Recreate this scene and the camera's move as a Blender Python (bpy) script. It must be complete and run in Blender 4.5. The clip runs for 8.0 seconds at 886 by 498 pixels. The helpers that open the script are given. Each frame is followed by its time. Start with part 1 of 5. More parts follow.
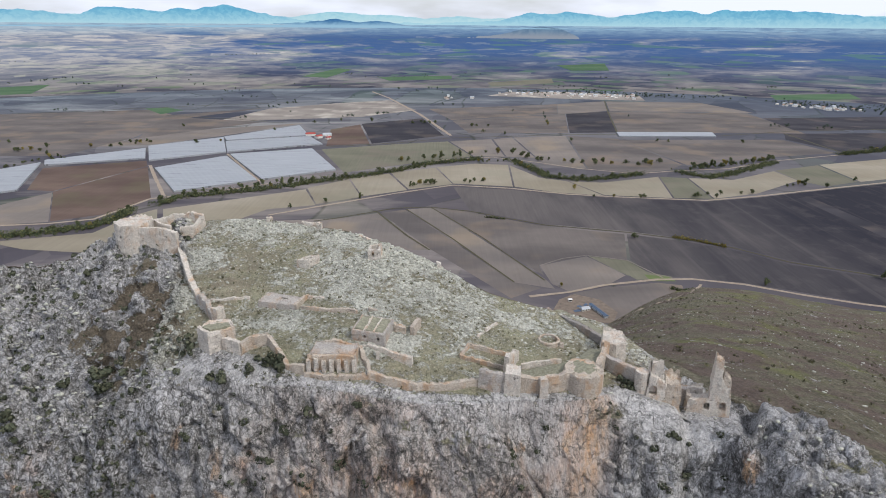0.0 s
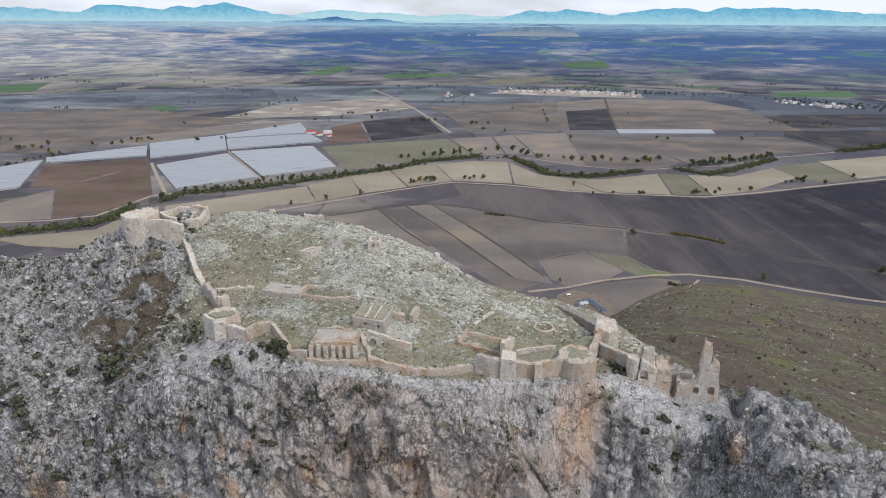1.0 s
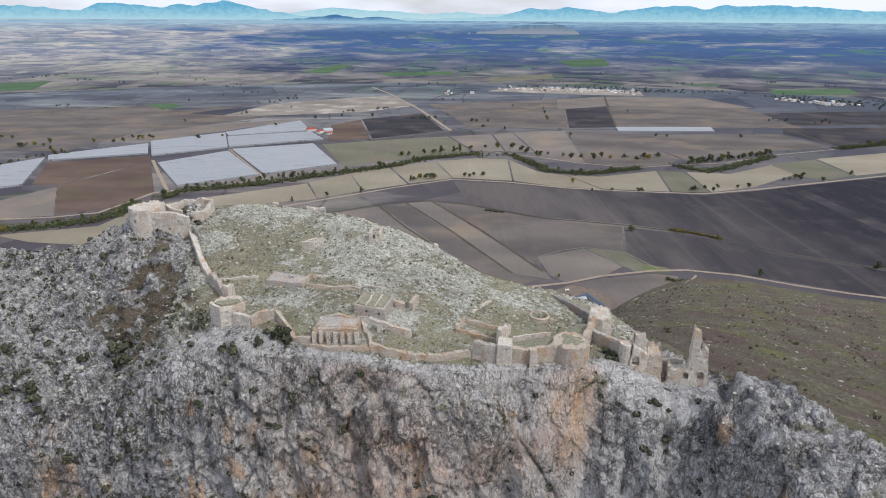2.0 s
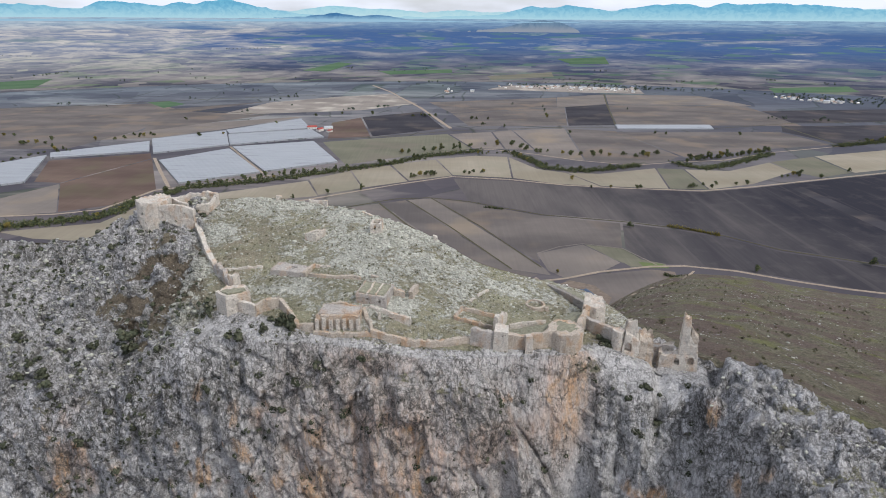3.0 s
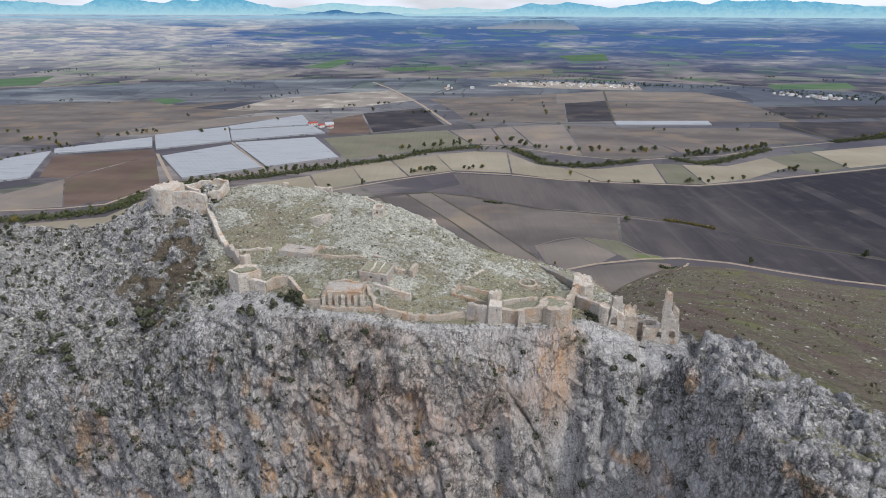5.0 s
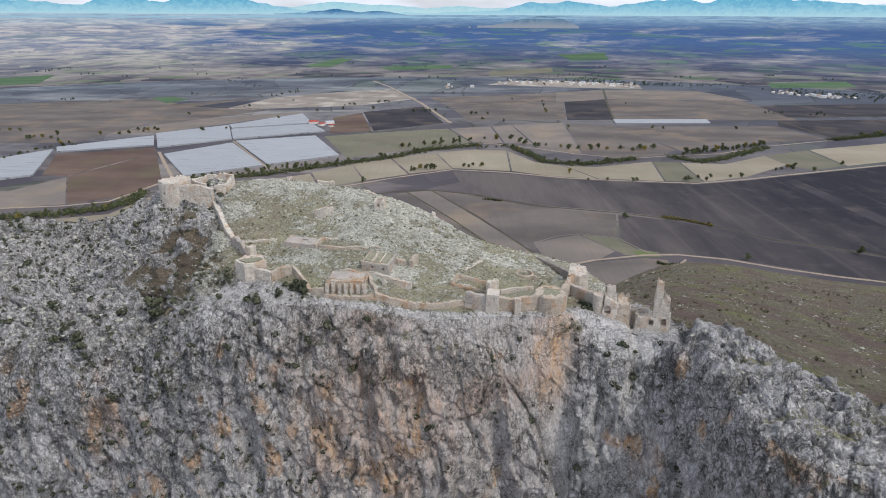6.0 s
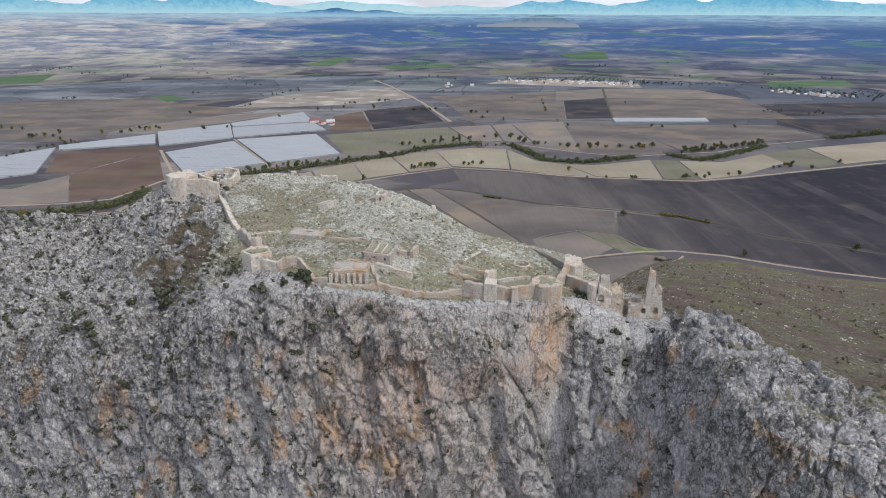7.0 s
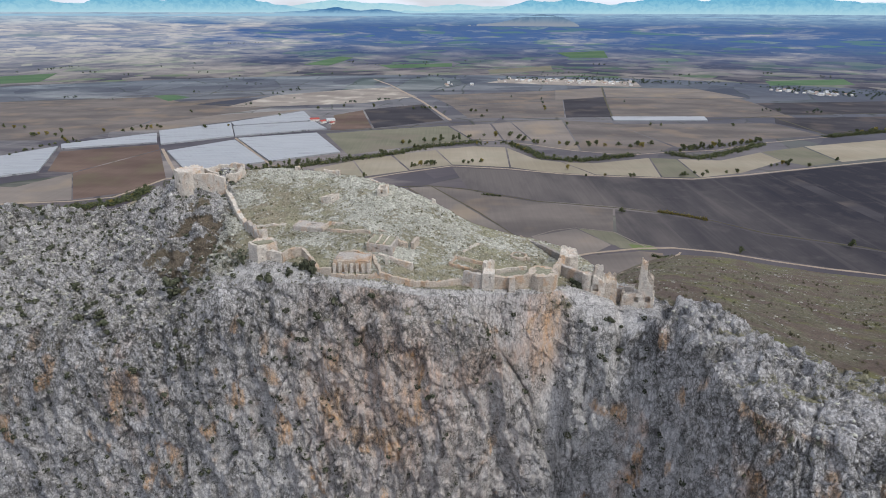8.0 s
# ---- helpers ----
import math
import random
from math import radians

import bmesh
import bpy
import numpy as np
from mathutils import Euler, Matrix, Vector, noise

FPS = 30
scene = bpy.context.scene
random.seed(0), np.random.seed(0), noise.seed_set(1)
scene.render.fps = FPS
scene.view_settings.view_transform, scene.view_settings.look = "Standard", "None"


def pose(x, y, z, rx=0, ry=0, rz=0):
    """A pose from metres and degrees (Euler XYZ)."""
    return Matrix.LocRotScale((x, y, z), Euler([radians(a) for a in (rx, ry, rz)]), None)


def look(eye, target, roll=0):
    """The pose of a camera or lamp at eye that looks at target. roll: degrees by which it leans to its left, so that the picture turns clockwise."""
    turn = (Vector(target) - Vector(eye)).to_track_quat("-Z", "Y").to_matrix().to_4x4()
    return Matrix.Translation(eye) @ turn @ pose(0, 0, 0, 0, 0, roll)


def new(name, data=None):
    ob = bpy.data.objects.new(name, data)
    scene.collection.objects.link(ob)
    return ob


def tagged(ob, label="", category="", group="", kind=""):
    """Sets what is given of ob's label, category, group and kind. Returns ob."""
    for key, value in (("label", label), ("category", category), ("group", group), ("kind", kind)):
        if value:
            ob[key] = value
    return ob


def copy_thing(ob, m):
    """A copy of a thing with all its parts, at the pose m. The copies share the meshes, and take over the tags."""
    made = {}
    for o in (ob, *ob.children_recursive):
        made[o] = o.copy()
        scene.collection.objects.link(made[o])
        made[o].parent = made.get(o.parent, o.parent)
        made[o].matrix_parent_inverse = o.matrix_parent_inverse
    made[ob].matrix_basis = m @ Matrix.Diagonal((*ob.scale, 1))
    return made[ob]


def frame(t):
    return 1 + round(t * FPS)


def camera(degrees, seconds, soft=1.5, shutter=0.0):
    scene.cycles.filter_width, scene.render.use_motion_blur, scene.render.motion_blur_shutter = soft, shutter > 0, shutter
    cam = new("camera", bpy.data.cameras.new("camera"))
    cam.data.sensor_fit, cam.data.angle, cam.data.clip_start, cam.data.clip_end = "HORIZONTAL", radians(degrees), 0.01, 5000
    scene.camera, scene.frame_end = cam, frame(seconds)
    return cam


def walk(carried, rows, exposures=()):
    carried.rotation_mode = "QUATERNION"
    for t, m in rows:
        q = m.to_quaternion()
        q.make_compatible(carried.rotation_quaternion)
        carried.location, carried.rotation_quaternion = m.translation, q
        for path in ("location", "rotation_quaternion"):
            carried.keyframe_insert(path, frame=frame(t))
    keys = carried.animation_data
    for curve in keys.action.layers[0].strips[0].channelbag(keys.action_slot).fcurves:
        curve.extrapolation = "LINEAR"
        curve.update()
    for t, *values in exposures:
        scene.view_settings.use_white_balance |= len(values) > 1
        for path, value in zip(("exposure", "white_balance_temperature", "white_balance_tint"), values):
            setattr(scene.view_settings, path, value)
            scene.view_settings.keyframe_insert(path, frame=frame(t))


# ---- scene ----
--
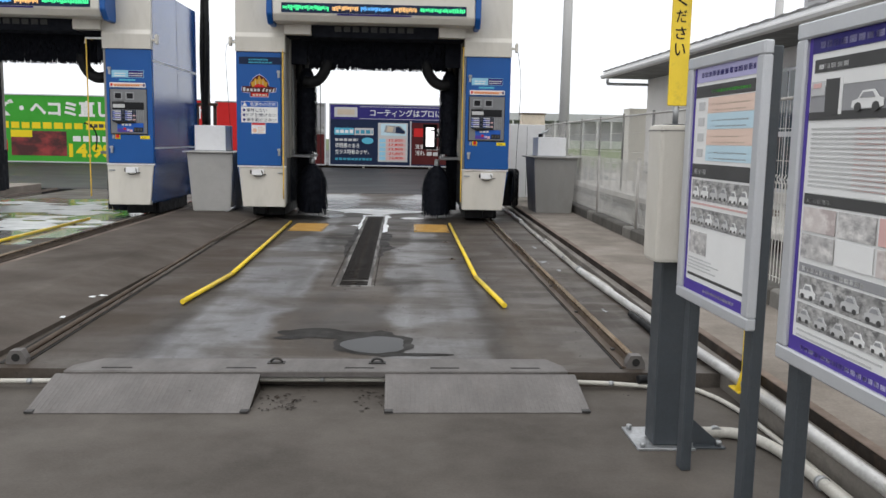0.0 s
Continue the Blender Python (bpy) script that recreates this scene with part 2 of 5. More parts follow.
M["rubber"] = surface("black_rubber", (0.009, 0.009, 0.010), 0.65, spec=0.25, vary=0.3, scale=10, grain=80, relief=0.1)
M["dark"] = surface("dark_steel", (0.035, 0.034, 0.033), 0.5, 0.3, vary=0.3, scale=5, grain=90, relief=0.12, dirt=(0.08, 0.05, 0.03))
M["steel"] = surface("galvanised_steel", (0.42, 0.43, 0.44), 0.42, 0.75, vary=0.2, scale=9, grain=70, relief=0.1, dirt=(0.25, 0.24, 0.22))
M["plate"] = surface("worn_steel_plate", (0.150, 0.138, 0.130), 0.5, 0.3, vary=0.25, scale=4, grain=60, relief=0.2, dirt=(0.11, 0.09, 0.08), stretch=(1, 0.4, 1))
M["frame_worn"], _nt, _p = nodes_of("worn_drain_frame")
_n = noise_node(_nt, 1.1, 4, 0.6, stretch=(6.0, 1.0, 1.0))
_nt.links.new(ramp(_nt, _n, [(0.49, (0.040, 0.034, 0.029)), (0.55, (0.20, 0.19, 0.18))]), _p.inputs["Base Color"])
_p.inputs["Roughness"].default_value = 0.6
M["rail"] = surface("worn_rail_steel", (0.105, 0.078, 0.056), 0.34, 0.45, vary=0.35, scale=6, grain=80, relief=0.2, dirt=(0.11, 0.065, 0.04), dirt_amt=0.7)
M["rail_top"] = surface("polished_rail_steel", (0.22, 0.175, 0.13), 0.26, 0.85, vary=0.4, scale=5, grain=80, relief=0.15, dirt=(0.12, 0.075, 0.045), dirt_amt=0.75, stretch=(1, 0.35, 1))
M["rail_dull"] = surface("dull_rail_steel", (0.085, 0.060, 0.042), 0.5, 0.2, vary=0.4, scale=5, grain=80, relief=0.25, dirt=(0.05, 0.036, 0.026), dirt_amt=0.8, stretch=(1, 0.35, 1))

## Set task
Your task is to give again the lines from the one containing "for key, value" to the one containing "scene.view_settings.use_white_balance |= len(values)", both lines included, exactly and without anything added.

## Full response
    for key, value in (("label", label), ("category", category), ("group", group), ("kind", kind)):
        if value:
            ob[key] = value
    return ob


def copy_thing(ob, m):
    """A copy of a thing with all its parts, at the pose m. The copies share the meshes, and take over the tags."""
    made = {}
    for o in (ob, *ob.children_recursive):
        made[o] = o.copy()
        scene.collection.objects.link(made[o])
        made[o].parent = made.get(o.parent, o.parent)
        made[o].matrix_parent_inverse = o.matrix_parent_inverse
    made[ob].matrix_basis = m @ Matrix.Diagonal((*ob.scale, 1))
    return made[ob]


def frame(t):
    return 1 + round(t * FPS)


def camera(degrees, seconds, soft=1.5, shutter=0.0):
    scene.cycles.filter_width, scene.render.use_motion_blur, scene.render.motion_blur_shutter = soft, shutter > 0, shutter
    cam = new("camera", bpy.data.cameras.new("camera"))
    cam.data.sensor_fit, cam.data.angle, cam.data.clip_start, cam.data.clip_end = "HORIZONTAL", radians(degrees), 0.01, 5000
    scene.camera, scene.frame_end = cam, frame(seconds)
    return cam


def walk(carried, rows, exposures=()):
    carried.rotation_mode = "QUATERNION"
    for t, m in rows:
        q = m.to_quaternion()
        q.make_compatible(carried.rotation_quaternion)
        carried.location, carried.rotation_quaternion = m.translation, q
        for path in ("location", "rotation_quaternion"):
            carried.keyframe_insert(path, frame=frame(t))
    keys = carried.animation_data
    for curve in keys.action.layers[0].strips[0].channelbag(keys.action_slot).fcurves:
        curve.extrapolation = "LINEAR"
        curve.update()
    for t, *values in exposures:
        scene.view_settings.use_white_balance |= len(values) > 1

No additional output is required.